Depuis l’appel à manifester des nouvelles Forces vives de Guinée, beaucoup d’observateurs font le parallèle avec le 28 Septembre 2009. Il y a toutefois des différences notables entre les deux contextes. Primo, rappelons naturellement que tous les acteurs, à savoir les manifestants, les leaders politiques, les autorités connaissent l’histoire du 28 septembre et en ont sans doute tiré quelques leçons. Deuxio, le point d’achoppement entre les acteurs en 2009 était clairement la candidature du Président Dadis, là où pour le moment c’est plutôt la conduite unilatérale de la Transition selon les nouvelles forces vives et non des velléités de candidature du Président de la Transition. Enfin, tout Guinéen de tout bord ne peut qu’espérer que cette tragédie ne se reproduise pas, eu égard à l’ampleur des dégâts humains causés.

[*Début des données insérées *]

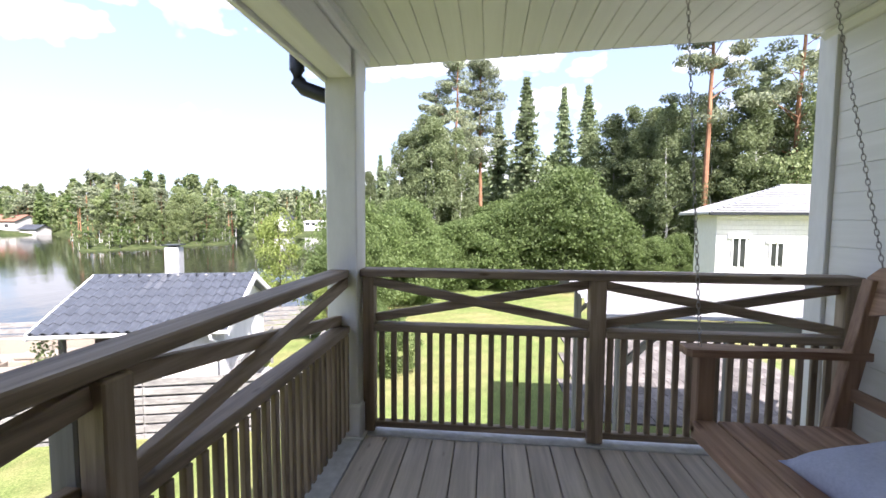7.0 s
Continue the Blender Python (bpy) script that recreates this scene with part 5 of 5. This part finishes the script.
def make_tree(name, trunk, bark, crown_v, crown_f, leaf, label, category="tree", group="", parts=("trunk", "crown")):
    t = thing(name, (0, 0, 0), label, category, group)
    part(parts[0], trunk, bark, t)
    ob = new(parts[1], arrays_mesh(parts[1], crown_v, crown_f, [leaf]))
    ob.parent = t
    return t


def spruce_crown(h, R, whorls, per, sprays, size, rnd):
    cs, ss = [], []
    for i in range(whorls):
        f = i / (whorls - 1)
        z = h * (0.07 + 0.93 * f)
        rad = R * (1 - f) ** 1.08 * rnd.uniform(0.8, 1.12) + 0.10
        for k in range(per):
            ang = rnd.rand() * 6.283
            L_ = rad * rnd.uniform(0.5, 1.15)
            for j in range(sprays):
                q = (j + 0.7) / sprays
                rr = L_ * q
                zz = z - 0.30 * rr + 0.10 * rr * q + rnd.uniform(-.05, .05)
                cs.append((math.cos(ang) * rr + rnd.uniform(-.1, .1) * (1 + rr * .4), math.sin(ang) * rr + rnd.uniform(-.1, .1) * (1 + rr * .4), zz))
                ss.append(size * (0.75 + 0.6 * rnd.rand()))
    return quads(np.array(cs), np.array(ss), flat=0.35, aspect=0.75, down=0.35, rnd=rnd)


def pine_crown(h, R, z0, n_clump, per, size, rnd):
    cen, rad = [], []
    for i in range(n_clump):
        f = rnd.rand() ** 0.85
        z = h * (z0 + (1 - z0) * f)
        w = R * (1 - 0.72 * f) * (0.55 + 0.45 * min(1, f * 5))
        a = rnd.rand() * 6.283
        d = w * math.sqrt(rnd.rand())
        cen.append((math.cos(a) * d, math.sin(a) * d, z))
        rad.append(R * rnd.uniform(0.18, 0.34))
    pts = clumps(cen, rad, per, 0.42, rnd, 0.35)
    return quads(pts, size * (0.7 + 0.6 * rnd.rand(len(pts))), aspect=0.6, rnd=rnd), cen


def leafy_crown(h, R, z0, n_clump, per, size, rnd, tall=1.0, down=0.15, narrow=0.0):
    cen, rad = [], []
    for i in range(n_clump):
        f = rnd.rand()
        z = h * (z0 + (0.97 - z0) * f)
        w = R * (math.sin(math.pi * min(0.97, 0.16 + 0.80 * f)) ** 0.7) * (1 - narrow * f)
        a = rnd.rand() * 6.283
        d = w * rnd.rand() ** 0.45 * 0.85
        cen.append((math.cos(a) * d, math.sin(a) * d, z))
        rad.append(R * rnd.uniform(0.16, 0.33))
    pts = clumps(cen, rad, per, 0.85 * tall, rnd, 0.4)
    return quads(pts, size * (0.65 + 0.7 * rnd.rand(len(pts))), aspect=0.9, down=down, rnd=rnd), cen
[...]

Cependant les jours, semaines et mois à venir sont de tous les dangers pour la nation guinéenne, en raison des positions qui sont de plus en plus irréconciliables et des acteurs décidés à en découdre. Pour preuve, le ministre de la Justice, de retour d’un voyage à l’étranger indique que « l’autorité de l’Etat se fera sentir » et qu’il y aura une grande annonce ce jeudi 9 mars, jour de manifestation sans oublier également qu’il y a deux semaines, le ministre de l’Administration du territoire a menacé les partis politiques de dissolution. Tandis que les acteurs réunis au seins des nouvelles Forces vives ont réaffirmé leur détermination à se faire entendre ce jeudi 9 mars.

Nous en sommes encore là, malheureusement pour notre pays.